Na saída, presenteei Cristina, Sandra e Guia (que está em Campina) com as bolsas de palha que Sr. Ademir comercializa, ao disputar com a caixa de isopor dos geladinhos o exíguo espaço de sua mesa-mostruário. Dei-lhe um forte abraço, prometi voltar. “Daqui há um ano por aqui novamente Não vá inventar de morrer, nem você nem eu.”
Na volta, paramos num terreno sombreado, perto do ponto mais extremo do Brasil, a Barreira de Cabo Branco. O objetivo era fotografar a baia de mesmo nome, a praia de Tambaú, Manaíra, Bessa e a ponta da praia do Poço, observados de uma posição mais que especial, numa vista privilegiada. Mas, senti a solidão no local. Éramos únicos. Para viver essa emoção tem que caminhar, pois a área está protegida do acesso de carros, para evitar vibrações na frágil barreira que ano a ano perde parte de seu terreno. Senti-me pequeno diante de tanta beleza, possibilitada por uma visão estonteante lá de cima, contemplando um horizonte de praias a perder de vista. Éramos os únicos, num sábado, no qual muitos voltavam dos programas das praias do litoral sul, apressados ou cegos demais, ou com olhos opacos pela rotina dos dias de belo, nos quais desprezamos com indiferença o que temos e não mais lhes damos valor. Voltamos para o carro com o coração exultante.

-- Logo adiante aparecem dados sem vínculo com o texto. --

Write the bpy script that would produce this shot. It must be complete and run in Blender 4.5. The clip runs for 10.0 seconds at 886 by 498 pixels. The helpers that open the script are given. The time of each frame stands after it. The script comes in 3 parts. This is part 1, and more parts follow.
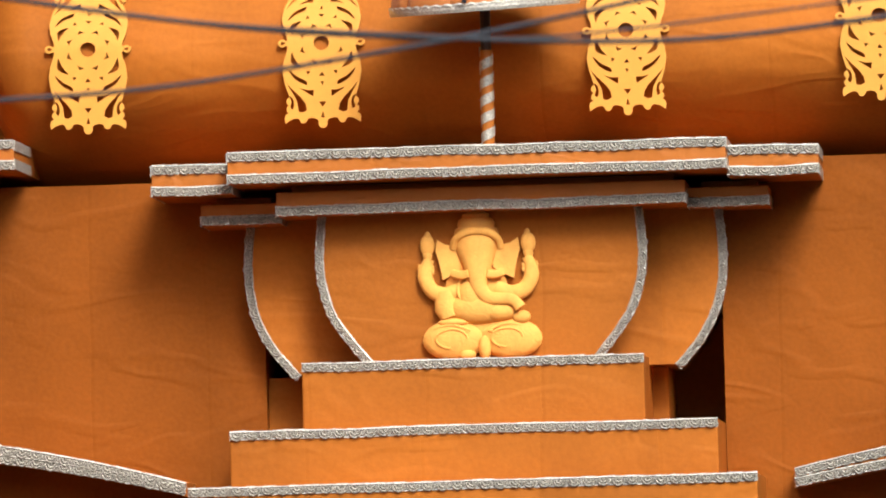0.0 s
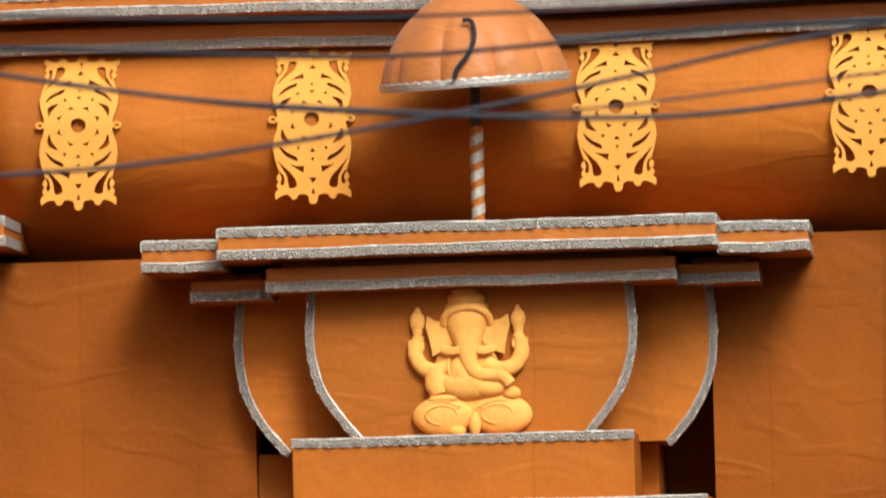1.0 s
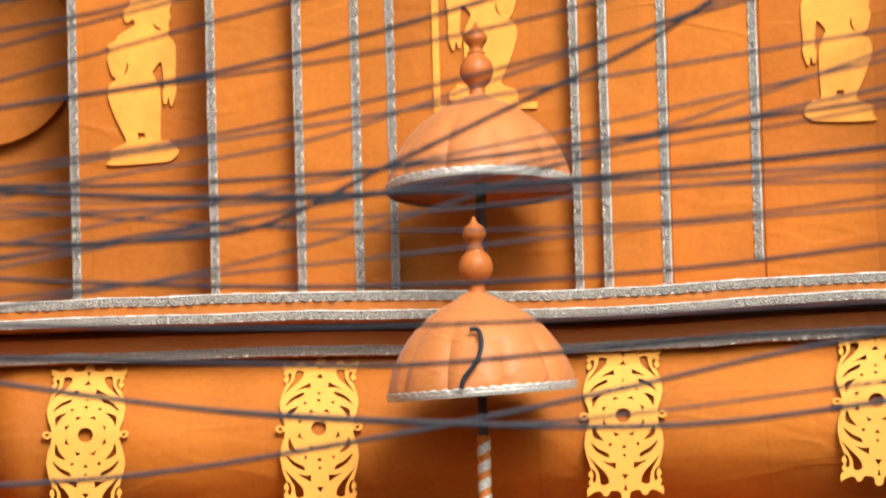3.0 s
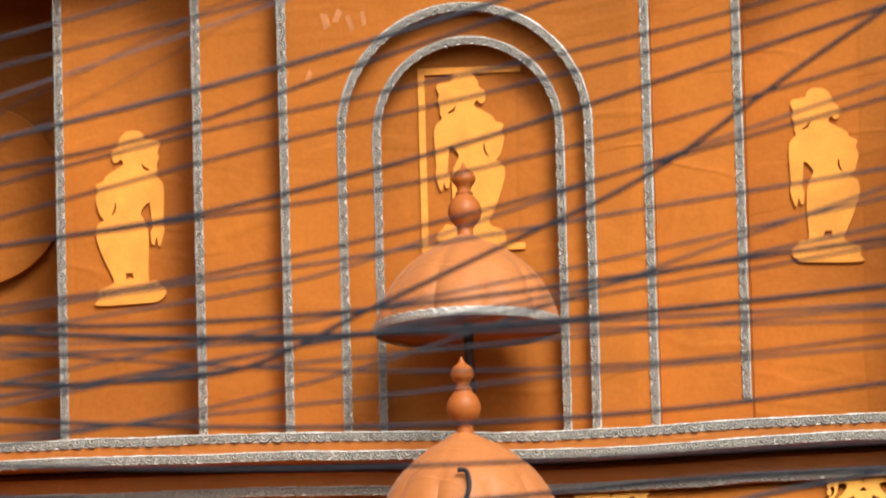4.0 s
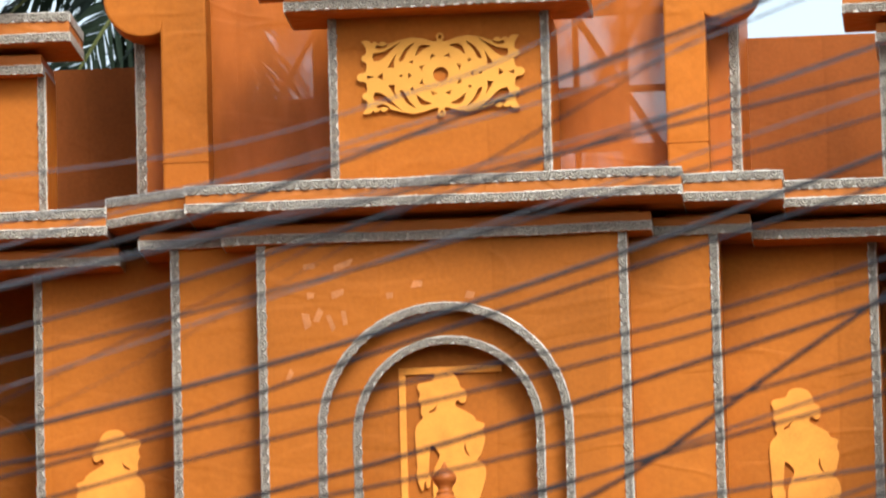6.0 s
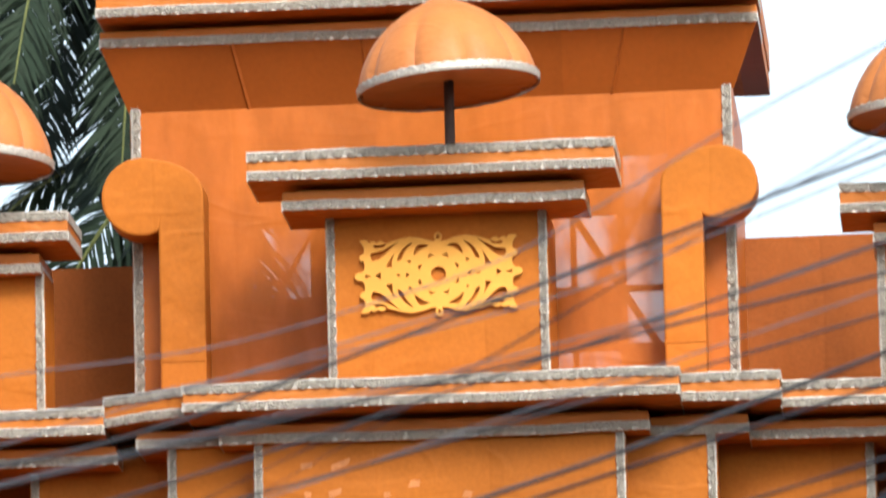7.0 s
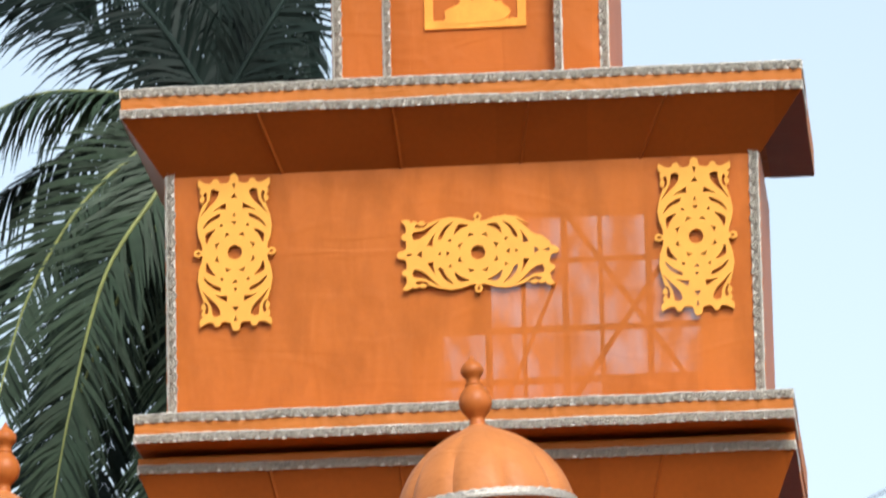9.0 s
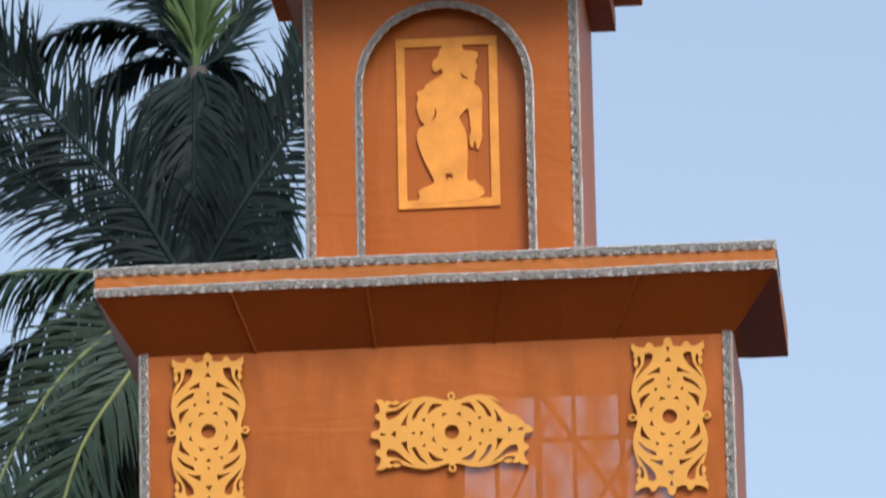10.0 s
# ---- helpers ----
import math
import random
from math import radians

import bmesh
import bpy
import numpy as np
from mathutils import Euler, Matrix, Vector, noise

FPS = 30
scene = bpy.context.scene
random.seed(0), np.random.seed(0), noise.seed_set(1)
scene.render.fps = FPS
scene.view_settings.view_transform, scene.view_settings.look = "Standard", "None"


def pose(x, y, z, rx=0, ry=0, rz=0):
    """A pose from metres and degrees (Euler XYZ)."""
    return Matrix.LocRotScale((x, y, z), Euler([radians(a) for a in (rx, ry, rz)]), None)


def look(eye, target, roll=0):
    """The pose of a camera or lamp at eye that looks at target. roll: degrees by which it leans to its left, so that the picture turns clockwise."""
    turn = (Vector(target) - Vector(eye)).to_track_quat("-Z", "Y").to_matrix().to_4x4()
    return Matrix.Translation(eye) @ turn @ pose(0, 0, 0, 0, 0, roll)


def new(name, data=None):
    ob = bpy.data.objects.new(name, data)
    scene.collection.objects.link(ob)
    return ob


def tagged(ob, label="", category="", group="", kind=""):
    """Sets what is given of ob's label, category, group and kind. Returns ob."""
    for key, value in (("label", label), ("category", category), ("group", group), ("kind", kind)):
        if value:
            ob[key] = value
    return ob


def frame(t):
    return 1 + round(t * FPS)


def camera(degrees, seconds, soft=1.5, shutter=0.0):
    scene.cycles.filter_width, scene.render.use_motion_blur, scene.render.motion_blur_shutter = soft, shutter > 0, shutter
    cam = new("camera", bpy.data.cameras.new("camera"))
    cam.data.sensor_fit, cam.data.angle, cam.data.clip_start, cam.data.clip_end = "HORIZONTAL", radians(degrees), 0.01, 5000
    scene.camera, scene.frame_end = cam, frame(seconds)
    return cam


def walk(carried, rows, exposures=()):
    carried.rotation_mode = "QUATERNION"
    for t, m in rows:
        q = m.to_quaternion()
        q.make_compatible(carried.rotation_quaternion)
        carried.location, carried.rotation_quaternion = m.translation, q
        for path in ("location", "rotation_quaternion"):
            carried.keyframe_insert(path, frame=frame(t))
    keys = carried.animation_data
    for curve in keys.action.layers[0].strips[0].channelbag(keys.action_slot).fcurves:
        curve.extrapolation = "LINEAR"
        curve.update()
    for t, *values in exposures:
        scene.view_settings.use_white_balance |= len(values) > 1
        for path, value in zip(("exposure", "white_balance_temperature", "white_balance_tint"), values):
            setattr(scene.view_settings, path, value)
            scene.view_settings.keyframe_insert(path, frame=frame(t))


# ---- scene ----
# A long lens on a stand across the street, tilting up the front of a cloth-clad festival gate.
cam = camera(7.0, 10.0, soft=2.0, shutter=0.28)
cam.data.dof.use_dof, cam.data.dof.focus_distance, cam.data.dof.aperture_fstop = True, 58.0, 5.4
EYE = (5.0, -58.0, 1.7)
ROWS = [  # seconds, yaw, pitch, roll
    (0.0, 4.9271, 3.2000, -1.5500),
    (0.5, 4.8609, 3.2112, -1.5359),
    (1.0, 4.8326, 3.8006, -1.5069),
    (1.5, 4.8534, 4.4773, -1.4820),
    (2.0, 4.8745, 4.9277, -1.5293),
    (2.5, 4.8581, 5.4284, -1.5632),
    (2.7, 4.8522, 5.7832, -1.5706),
    (3.8, 4.7234, 7.1360, -1.5619),
    (4.0, 4.6983, 7.3555, -1.5530),
    (4.5, 4.6560, 7.8025, -1.5228),
    (5.0, 4.5388, 8.2565, -1.5190),
    (5.5, 4.5115, 8.7654, -1.5191),
    (5.7, 4.5061, 9.2181, -1.5162),
    (6.8, 4.4227, 10.8127, -1.5065),
    (7.0, 4.4237, 11.2974, -1.4432),
    (7.5, 4.5071, 12.0188, -1.3589),
    (8.0, 4.7533, 12.5735, -1.3165),
    (8.5, 4.8314, 13.3161, -1.2472),
    (9.0, 4.6519, 14.6807, -1.2448),
    (9.5, 4.4155, 15.2261, -1.2220),
    (10.0, 4.4066, 16.0967, -1.2026),
]
EXPOSURES = [(0.0, 1.05, 6500, 10), (0.45, 0.8, 6500, 10), (1.2, 0.88, 6500, 10), (2.2, 1.28, 6500, 10), (2.5, 1.27, 6500, 10), (4.0, 0.9, 6500, 10), (5.5, 0.78, 6500, 10), (7.0, 1.2, 6500, 10), (7.5, 0.84, 6500, 10), (8.5, 0.84, 6500, 10), (9.2, 0.74, 6300, 10), (10.0, 0.3, 5800, 14)]
walk(cam, [(t, pose(*EYE, 90 + p, 0, yaw) @ pose(0, 0, 0, 0, 0, roll)) for t, yaw, p, roll in ROWS], EXPOSURES)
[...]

Naquela breve caminhada, de uns 200 metros, percebi que para apreciar algumas coisas que estão ali, todos os dias, e ao nosso redor tal qual o Sr. Ademir, a fonte de agua e o jequitibá, temos que aprender a caminhar para dentro de nós mesmos, e resgatar nossa própria essência de amor.
Temos que reaprender a caminhar mais 200 metros, para achar e valorizar o que realmente importa: em nós mesmos, nos outros e na realidade que nos circunda.